Acme Jazz Garage’s New Tune “Rumba Misterioso”: Lithe, Undulating, Sexy

2020 marks the tenth year that Acme Jazz Garage has been open for business in the Tampa Bay area. They play hundreds of gigs each year (including Thursdays and Fridays at Timpano in Tampa), released an outstanding eponymous debut album in 2015, and also recorded a beautiful and reverent version of “America the Beautiful.”

The group, with Philip Booth, basses; Matt Swenson, guitars; Bryan Lewis, keyboards; Pat Close, drums; and Michael Washington, percussion, are in the process of recording new material for another album.
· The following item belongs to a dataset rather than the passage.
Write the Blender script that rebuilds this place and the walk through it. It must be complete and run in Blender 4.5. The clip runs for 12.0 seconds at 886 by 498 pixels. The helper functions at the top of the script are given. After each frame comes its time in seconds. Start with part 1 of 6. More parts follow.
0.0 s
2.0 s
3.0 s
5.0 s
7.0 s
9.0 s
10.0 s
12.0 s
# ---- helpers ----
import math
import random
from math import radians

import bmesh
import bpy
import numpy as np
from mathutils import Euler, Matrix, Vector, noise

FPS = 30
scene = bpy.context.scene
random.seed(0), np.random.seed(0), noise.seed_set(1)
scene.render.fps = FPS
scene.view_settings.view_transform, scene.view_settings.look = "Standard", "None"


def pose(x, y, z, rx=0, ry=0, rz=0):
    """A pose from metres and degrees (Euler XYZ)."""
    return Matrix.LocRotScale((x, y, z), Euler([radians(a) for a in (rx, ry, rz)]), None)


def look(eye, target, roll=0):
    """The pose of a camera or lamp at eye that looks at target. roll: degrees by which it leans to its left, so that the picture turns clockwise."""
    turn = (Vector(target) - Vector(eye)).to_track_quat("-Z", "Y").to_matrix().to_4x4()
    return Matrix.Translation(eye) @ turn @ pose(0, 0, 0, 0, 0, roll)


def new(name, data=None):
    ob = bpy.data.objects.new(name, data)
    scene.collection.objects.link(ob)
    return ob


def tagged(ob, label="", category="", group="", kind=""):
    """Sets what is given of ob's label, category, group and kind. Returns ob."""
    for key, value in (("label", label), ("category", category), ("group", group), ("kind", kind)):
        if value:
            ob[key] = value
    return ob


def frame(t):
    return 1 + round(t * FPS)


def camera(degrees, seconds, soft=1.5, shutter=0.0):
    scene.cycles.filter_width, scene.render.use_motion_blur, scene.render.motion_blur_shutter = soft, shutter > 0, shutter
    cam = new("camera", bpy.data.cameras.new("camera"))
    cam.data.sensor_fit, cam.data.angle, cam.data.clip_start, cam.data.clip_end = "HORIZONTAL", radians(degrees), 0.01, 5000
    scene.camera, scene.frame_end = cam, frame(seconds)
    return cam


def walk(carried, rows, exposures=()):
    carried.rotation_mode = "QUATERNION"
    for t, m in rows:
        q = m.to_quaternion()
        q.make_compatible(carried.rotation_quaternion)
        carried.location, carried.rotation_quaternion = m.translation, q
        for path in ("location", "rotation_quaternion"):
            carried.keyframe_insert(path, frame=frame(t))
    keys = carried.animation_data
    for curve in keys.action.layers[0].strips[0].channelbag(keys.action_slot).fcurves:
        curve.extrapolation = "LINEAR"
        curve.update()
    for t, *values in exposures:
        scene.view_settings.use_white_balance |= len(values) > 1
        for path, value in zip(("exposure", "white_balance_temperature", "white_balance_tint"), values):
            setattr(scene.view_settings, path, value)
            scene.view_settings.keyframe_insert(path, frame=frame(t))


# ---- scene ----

The first composition to emerge is “Rumba Misterioso,” and it represents a new peak for this seasoned and renowned group.

Acme Jazz Garage: Booth, Washington, Close, Swenson & Lewis

This song, which also features Peggy Morris on flute, was recorded, mixed and mastered by engineer John Stephan at the historic Springs Theatre in Tampa, where many area musicians go to take advantage of impeccable recording conditions. It is a wonderful blend of traditional and modern Latin jazz, connecting the dots from Tito Puente and Eddie Palmieri to Maqueque and Miguel Zenon.

Peggy Morris – Acme Jazz Garage

Close and Washington enter first, followed by Booth and Lewis. The solos by Swenson and Lewis and flourishes from Lewis all depend upon the pulsating rhythm created by Close, Washington, and Booth, who lay down a dynamic platform to build the song on.

Pat Close – Acme Jazz Garage

The song moves at a reserved tempo, lithe, undulating — this is downright sexy. This rumba should be on the dance floor, bodies intertwined.

Philip Booth – Acme Jazz Garage

The syncopated chorus ups the tempo with its infectious groove. Morris often doubles melodies, and she introduces Swenson’s solo first, perfect in this setting, reminiscent of John Tropea and Santana in those deep grooves.

Matt Swenson – Acme Jazz Garage

Swenson takes the song back to the head, and Morris then leads to the gorgeous piano solo from Lewis. Finally, they return again to the main theme and take it out with one more great bouncing chorus.

Bryan Lewis – Acme Jazz Garage

This is a complete team effort; the rhythm work is equally as critical as the solos here. Frankly, we cannot wait to hear what else is in store from Acme Jazz Garage. They have certainly whetted our appetites!